Example code using Dask client.map dask_futures.py.

Revisits our earlier example now using client.map.

dask_futures.py

import os
import sys
from dask_mpi import initialize
from dask.distributed import Client

if len(sys.argv) != 2:
    print("Usage ", sys.argv[0]," <N>")
    sys.exit()
else:
    N = int(sys.argv[1])
    
def f(x):
    return x*x

if __name__ == '__main__':

    # Query SLURM environment per worker task
    p = int(os.getenv('SLURM_CPUS_PER_TASK'))
    mem = os.getenv('SLURM_MEM_PER_CPU')
    mem = str(int(mem)*p)+'MB'

    # Initialise Dask cluster and client interface
    initialize(interface = 'ib0', nthreads=p, local_directory='/tmp', memory_limit=mem)
    client = Client()

    # We expect SLURM_NTASKS-2 workers
    N = int(os.getenv('SLURM_NTASKS'))-2 

    # Wait for these workers and report
    client.wait_for_workers(n_workers=N)

    num_workers = len(client.scheduler_info()['workers'])
    print("%d workers available and ready"%num_workers)

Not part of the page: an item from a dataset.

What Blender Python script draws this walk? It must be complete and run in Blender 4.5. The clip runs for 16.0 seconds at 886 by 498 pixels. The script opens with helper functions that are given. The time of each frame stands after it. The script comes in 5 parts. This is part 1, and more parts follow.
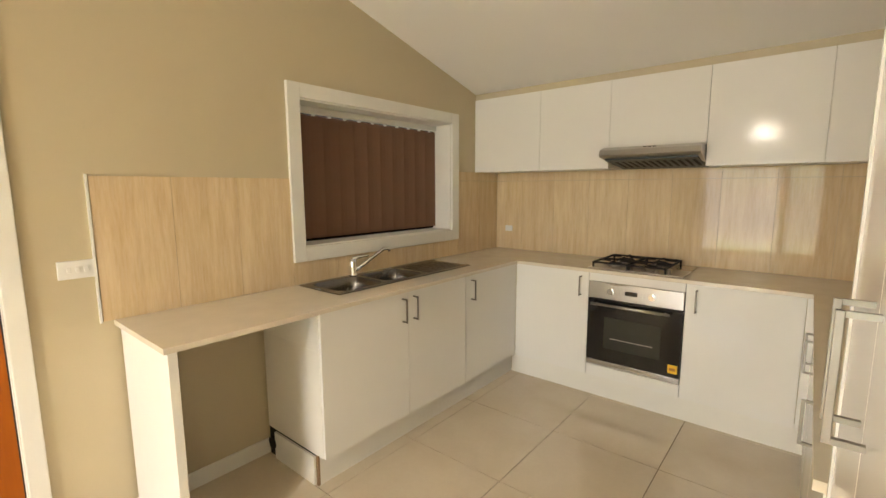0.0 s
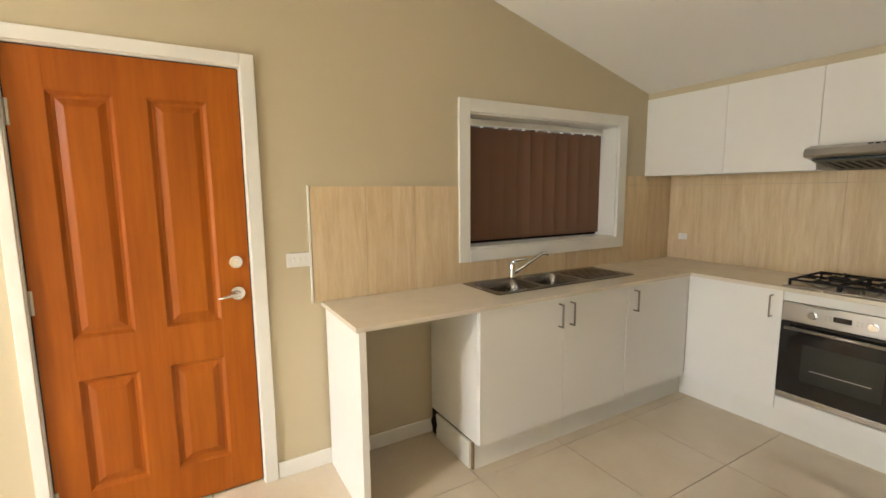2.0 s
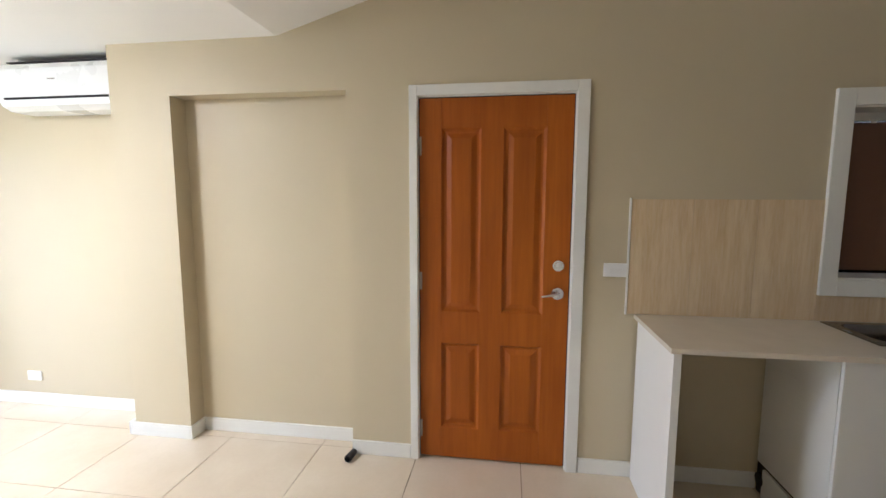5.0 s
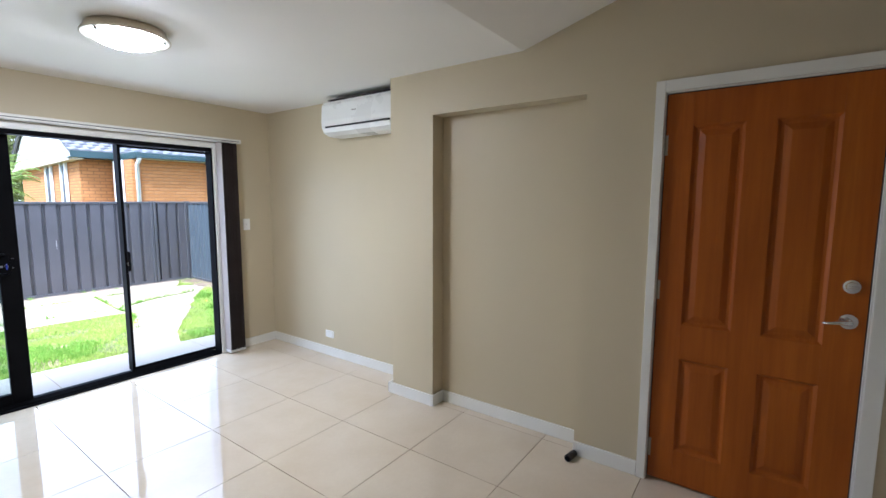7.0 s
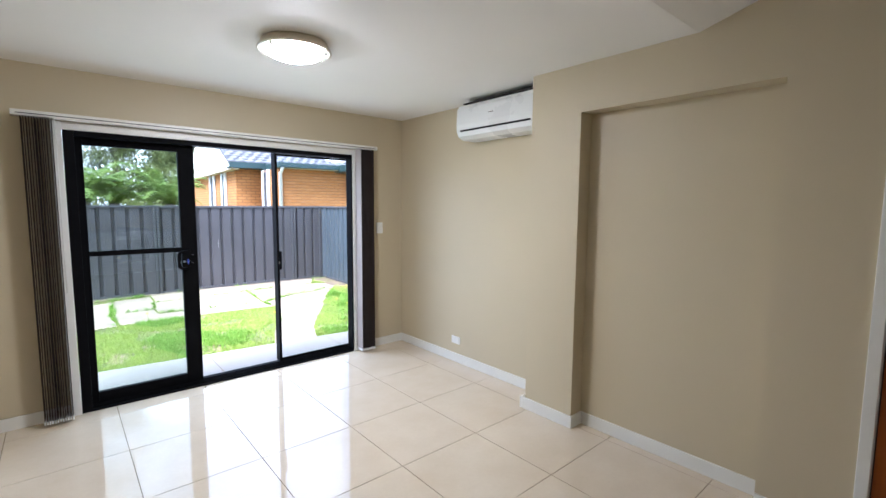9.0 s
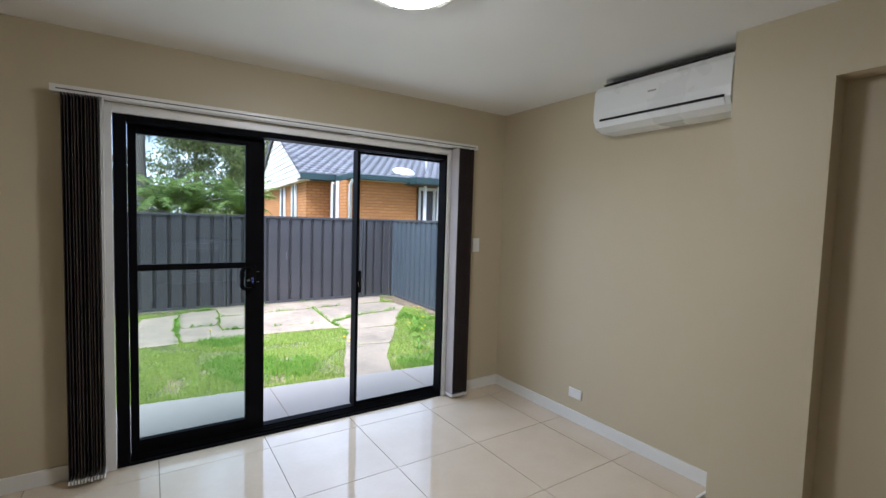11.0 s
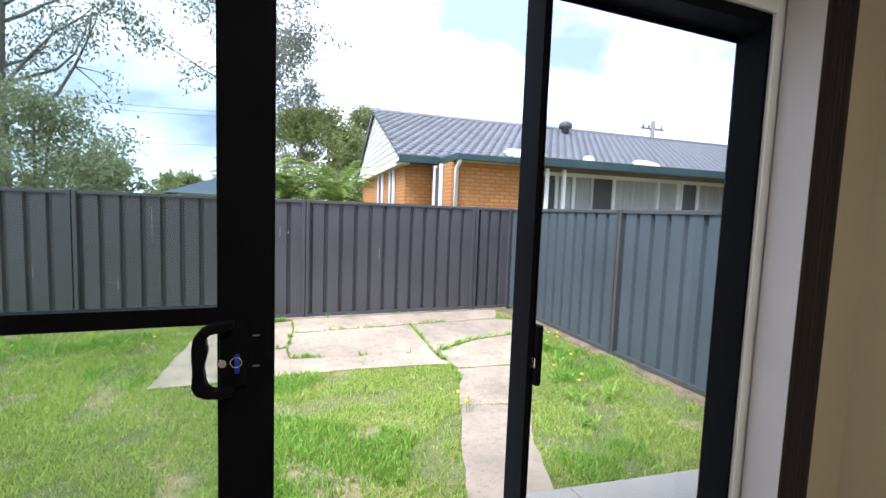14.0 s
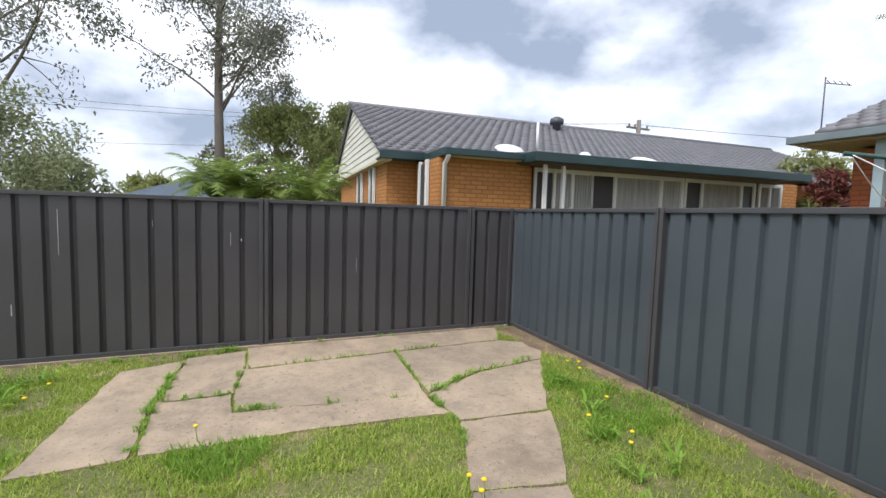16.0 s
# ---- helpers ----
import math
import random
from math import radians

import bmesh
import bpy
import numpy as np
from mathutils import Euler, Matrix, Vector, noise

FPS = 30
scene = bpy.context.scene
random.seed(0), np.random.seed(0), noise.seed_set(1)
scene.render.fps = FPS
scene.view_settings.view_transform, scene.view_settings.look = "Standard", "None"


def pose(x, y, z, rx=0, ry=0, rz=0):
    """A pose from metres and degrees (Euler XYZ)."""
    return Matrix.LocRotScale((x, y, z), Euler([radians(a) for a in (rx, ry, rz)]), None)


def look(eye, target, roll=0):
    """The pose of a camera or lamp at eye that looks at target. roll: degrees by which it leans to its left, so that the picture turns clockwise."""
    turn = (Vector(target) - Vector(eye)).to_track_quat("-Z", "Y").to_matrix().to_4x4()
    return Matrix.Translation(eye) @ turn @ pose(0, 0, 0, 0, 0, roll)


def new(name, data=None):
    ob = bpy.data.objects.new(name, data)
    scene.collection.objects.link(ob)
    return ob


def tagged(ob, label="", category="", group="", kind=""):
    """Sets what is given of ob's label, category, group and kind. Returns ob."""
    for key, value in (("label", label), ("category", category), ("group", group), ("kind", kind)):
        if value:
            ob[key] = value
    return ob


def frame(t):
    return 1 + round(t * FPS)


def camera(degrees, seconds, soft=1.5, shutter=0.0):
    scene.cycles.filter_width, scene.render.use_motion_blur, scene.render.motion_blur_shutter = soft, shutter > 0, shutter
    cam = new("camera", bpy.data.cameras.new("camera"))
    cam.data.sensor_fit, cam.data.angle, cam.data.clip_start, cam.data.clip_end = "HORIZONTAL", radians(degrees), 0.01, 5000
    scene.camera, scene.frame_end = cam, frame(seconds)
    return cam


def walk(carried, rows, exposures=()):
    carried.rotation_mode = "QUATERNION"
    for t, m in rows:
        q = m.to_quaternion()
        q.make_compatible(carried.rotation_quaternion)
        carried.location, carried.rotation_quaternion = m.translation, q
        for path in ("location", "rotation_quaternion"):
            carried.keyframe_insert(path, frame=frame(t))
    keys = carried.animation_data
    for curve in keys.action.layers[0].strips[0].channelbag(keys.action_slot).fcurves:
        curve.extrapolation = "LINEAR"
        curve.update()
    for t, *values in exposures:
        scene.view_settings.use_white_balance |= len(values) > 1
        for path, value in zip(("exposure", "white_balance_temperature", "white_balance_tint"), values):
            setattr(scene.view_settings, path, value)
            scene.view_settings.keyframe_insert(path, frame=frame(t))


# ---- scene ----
cam = camera(89.6, 16.0)
EXPOSURES = [(0, 4.26, 6750, 11), (2, 4.18, 6200, 12), (3, 4.0, 5800, 13), (5.5, 2.74, 5120, 15), (6, 2.3, 4950, 14), (6.5, 2.2, 5000, 14), (7.5, 2.2, 5100, 14), (9, 2.22, 5200, 15), (11.5, 1.3, 5300, 14), (12.5, 1.4, 5300, 14), (13.5, 1.5, 5400, 13), (14.5, 0.98, 5850, 13), (16, 0.34, 6300, 13)]
PATH = [
    (0, (0.206, 0.118, 1.463), (-1.056, 1.646, 1.19), -0.2),
    (0.5, (0.23, 0.105, 1.467), (-1.123, 1.554, 1.203), -0.3),
    (1, (0.253, 0.083, 1.471), (-1.221, 1.41, 1.211), -0.5),
    (1.5, (0.269, 0.06, 1.479), (-1.329, 1.235, 1.221), -0.5),
    (2, (0.285, 0.046, 1.488), (-1.431, 1.04, 1.229), -0.5),
    (2.5, (0.294, 0.043, 1.491), (-1.529, 0.826, 1.241), -0.4),
    (3, (0.307, 0.045, 1.497), (-1.584, 0.647, 1.25), -0.3),
    (5.5, (0.418, -0.047, 1.527), (-1.489, -0.602, 1.296), 0.0),
    (6, (0.445, -0.057, 1.528), (-1.367, -0.872, 1.296), -0.2),
    (6.5, (0.467, -0.072, 1.53), (-1.256, -1.06, 1.302), -0.1),
    (7, (0.499, -0.078, 1.521), (-1.116, -1.238, 1.302), 0.2),
    (7.5, (0.515, -0.068, 1.508), (-0.985, -1.374, 1.304), 0.4),
    (8, (0.539, -0.092, 1.503), (-0.855, -1.512, 1.304), 0.6),
    (8.5, (0.531, -0.156, 1.5), (-0.815, -1.622, 1.311), 0.7),
    (9, (0.536, -0.343, 1.506), (-0.761, -1.853, 1.312), 0.4),
    (11.5, (0.209, -1.613, 1.433), (-0.808, -3.331, 1.323), 2.2),
    (12, (0.091, -1.986, 1.409), (-0.842, -3.751, 1.295), 2.5),
    (12.5, (0.006, -2.401, 1.408), (-0.897, -4.18, 1.27), 2.4),
    (13, (-0.129, -2.738, 1.397), (-0.96, -4.552, 1.253), 2.1),
    (13.5, (-0.232, -3.052, 1.376), (-1.012, -4.887, 1.225), 2.3),
    (14, (-0.305, -3.404, 1.375), (-1.027, -5.262, 1.211), 2.1),
    (14.5, (-0.382, -3.68, 1.361), (-1.03, -5.565, 1.193), 2.3),
    (15, (-0.447, -3.971, 1.354), (-1.059, -5.867, 1.187), 2.9),
    (15.5, (-0.493, -4.252, 1.361), (-1.191, -6.12, 1.211), 2.1),
    (16, (-0.597, -4.431, 1.36), (-1.393, -6.26, 1.208), 1.7),
]
walk(cam, [(t, look(eye, target, roll)) for t, eye, target, roll in PATH], EXPOSURES)

# ---- world and light ----
world = bpy.data.worlds.new("world")
scene.world = world
world.use_nodes = True
wn, wl = world.node_tree.nodes, world.node_tree.links
wn.clear()
w_out = wn.new("ShaderNodeOutputWorld")
w_bg = wn.new("ShaderNodeBackground")
w_sky = wn.new("ShaderNodeTexSky")
w_sky.sky_type = "NISHITA"
w_sky.sun_disc = False
w_sky.sun_elevation = radians(56)
w_sky.sun_rotation = radians(63)
w_tc = wn.new("ShaderNodeTexCoord")
w_map = wn.new("ShaderNodeMapping")
w_map.inputs["Scale"].default_value = (1.0, 1.0, 1.7)
w_map.inputs["Location"].default_value = (0.35, 0.1, 0.2)
w_n1 = wn.new("ShaderNodeTexNoise")
w_n1.inputs["Scale"].default_value = 2.7
w_n1.inputs["Detail"].default_value = 7
w_n1.inputs["Roughness"].default_value = 0.52
w_ramp = wn.new("ShaderNodeValToRGB")
w_ramp.color_ramp.elements[0].position, w_ramp.color_ramp.elements[0].color = 0.39, (0.29, 0.345, 0.43, 1)
w_ramp.color_ramp.elements[1].position, w_ramp.color_ramp.elements[1].color = 0.62, (1.06, 1.07, 1.09, 1)
mid_stop = w_ramp.color_ramp.elements.new(0.50)
mid_stop.color = (0.64, 0.69, 0.78, 1)
w_dim = wn.new("ShaderNodeVectorMath")
w_dim.operation = "SCALE"
w_dim.inputs["Scale"].default_value = 0.1
w_mix = wn.new("ShaderNodeMix")
w_mix.data_type = "RGBA"
w_mix.inputs["Factor"].default_value = 0.9
wl.new(w_tc.outputs["Generated"], w_map.inputs["Vector"])
wl.new(w_map.outputs["Vector"], w_n1.inputs["Vector"])
wl.new(w_n1.outputs["Fac"], w_ramp.inputs["Fac"])
wl.new(w_sky.outputs["Color"], w_dim.inputs[0])
wl.new(w_dim.outputs["Vector"], w_mix.inputs["A"])
wl.new(w_ramp.outputs["Color"], w_mix.inputs["B"])
wl.new(w_mix.outputs["Result"], w_bg.inputs["Color"])
w_bg.inputs["Strength"].default_value = 1.2
wl.new(w_bg.outputs["Background"], w_out.inputs["Surface"])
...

    # Create a list of inputs to the function f
    inputs = range(N)
    
    # Evaluate f for all inputs using a pool of processes
    outputs = client.map(f, inputs)

    print([output.result() for output in outputs])

    client.shutdown()

This particular code requires us to pass the number of inputs to evaluate as an argument to the master Python script. A suitable SLURM job script would therefore be the following. This would use the above python script dask_futures.py to concurrently evaluate 254 inputs to the function f(x) across two nodes of Sulis.

dask_futures.slurm

#!/bin/bash
#SBATCH --nodes=2
#SBATCH --ntasks-per-node=128
#SBATCH --cpus-per-task=1
#SBATCH --mem-per-cpu=3850
#SBATCH --time=08:00:00
#SBATCH --account=suxxx-somebudget

module purge
module load GCC/10.2.0 OpenMPI/4.0.5
module load SciPy-bundle/2020.11
module load dask/2021.2.0

srun python dask_futures.py 254

The number of inputs to process needn’t match the number of Dask workers available. A common usage would be to work through a number of inputs much greater than the number of workers, i.e. each worker processes multiple inputs. It is desirable to choose a number of workers such that each will process an equal amount of work. This minimises idle workers when the remaining number of inputs to process is less than the number of workers, and hence avoids wasting compute resource.

Joblib backend

Another simple way to make use of a Dask cluster is to use the backend to Joblib it provides. We can extend our previous Joblib example to use the pool of Dask workers to execute calls to a function concurrently.

Using the Dask backend to Joblib dask_joblib.py.

Revisits our earlier example now using multiple nodes.

dask_joblib.py

import os
import sys
from dask_mpi import initialize
from dask.distributed import Client

import joblib

if len(sys.argv) != 2:
    print("Usage ", sys.argv[0]," <N>")
    sys.exit()
else:
    N = int(sys.argv[1])
    
def f(x):
    return x*x

if __name__ == '__main__':

    # Query SLURM environment per worker task
    p = int(os.getenv('SLURM_CPUS_PER_TASK'))
    mem = os.getenv('SLURM_MEM_PER_CPU')
    mem = str(int(mem)*p)+'MB'

    # Initialise Dask cluster and client interface
    initialize(interface = 'ib0', nthreads=p, local_directory='/tmp', memory_limit=mem)
    client = Client()

    # We expect SLURM_NTASKS-2 workers
    N = int(os.getenv('SLURM_NTASKS'))-2 

    # Wait for these workers and report
    client.wait_for_workers(n_workers=N)

    num_workers = len(client.scheduler_info()['workers'])
    print("%d workers available and ready"%num_workers)

    # Create a list of inputs to the function f
    inputs = range(N)
    
    # Associate a list of outputs with delayed calls to f
    # with p processes available to evaluate them.
    with joblib.parallel_backend('dask'):
        output_list = joblib.Parallel(n_jobs=N)(joblib.delayed(f)(i) for i in inputs)

    # Printing the outputs will cause then to be evaluated
    for output in output_list:
        print(output)

    client.shutdown()

As in the previous section, this particular code requires us to pass the number of inputs to evaluate as an argument to the master Python script. A suitable SLURM job script would therefore be the following. This would use the above python script dask_futures.py to concurrently evaluate 254 inputs to the function f(x) across two nodes of Sulis.

dask_joblib.slurm

#!/bin/bash
#SBATCH --nodes=2
#SBATCH --ntasks-per-node=128
#SBATCH --cpus-per-task=1
#SBATCH --mem-per-cpu=3850
#SBATCH --time=08:00:00
#SBATCH --account=suxxx-somebudget

module purge
module load GCC/10.2.0 OpenMPI/4.0.5
module load SciPy-bundle/2020.11
module load dask/2021.2.0

srun python dask_joblib.py 254

Again the number of inputs to process needn’t match the number of Dask workers available but it is desirable to make the total amount of work performed by each worker approximately equal to avoid leaving workers idle toward the end of the job.